Without wishing to take anything away from Lion’s achievement in drawing so much Oscar love, it does nonetheless need to be noted that the film might be benefitting from a marked change in mood that has permeated the 2017 Oscar nominations list.
After last year’s very loud and strident #Oscarsowhite controversy – which noted how the previous two Oscar years had been dominated by white talent – this year’s list reflects the widespread demand for diversity.
Hence, the sudden spike of nominated films about and starring African-Americans.
Among them are: Moonlight (eight nominations); Fences (four); and Hidden Numbers (three). There are also nominated docos such as I Am Not Your Negro (about civil rights leaders); Ava DuVernay’s 13th (about US criminal justice and slavery); and O.J: Made in America, on the OJ Simpson trial.
So it’s easy to see how the story of Lion, which follows an Indian man’s search for his true home, fits in with the new mood of the room and would find favour with Oscar’s renewed taste for diversity.

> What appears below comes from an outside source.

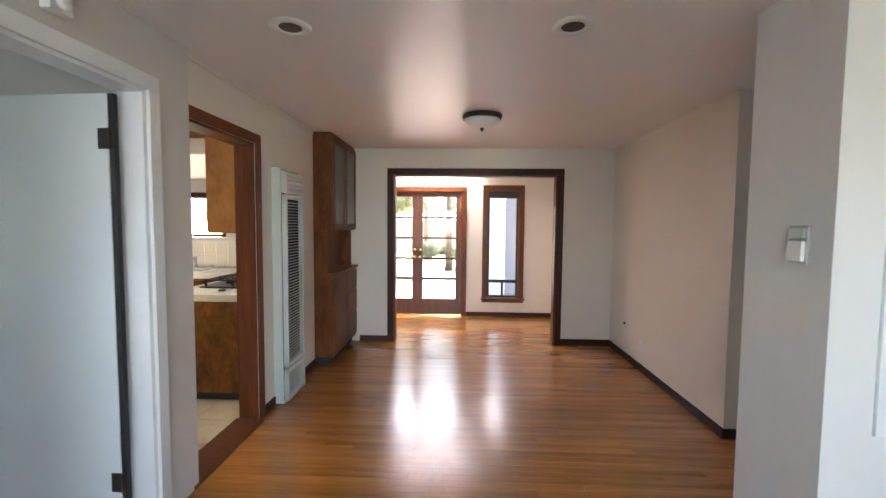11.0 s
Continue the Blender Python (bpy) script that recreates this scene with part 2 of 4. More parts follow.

And it’s impossible to ignore the unusually high number of unusually high-profile snubs. Among the overlooked: Sully (Tom Hanks; Clint Eastwood); Patriots Day (Peter Berg; Mark Wahlberg); Free State of Jones; Gold (Matthew McConaughey in both); Nocturnal Animals (Amy Adams); and, perhaps most glaring, The Founder (Michael Keaton).
It could all be a remarkable coincidence, of course. One certainly hopes (against hope) that it is and that ‘diversity’ hasn’t just become a weasel word meaning ‘positive discrimination’, which, this far into the 21st Century, is the last thing we need.
DON’T FORGET MEL!
Oh, also Hacksaw Ridge – Mel Gibson’s Australian-made film about an American war story – got six nominations, and the Aussie film Tanna landed a best foreign language film nod. Nearly forgot to mention those!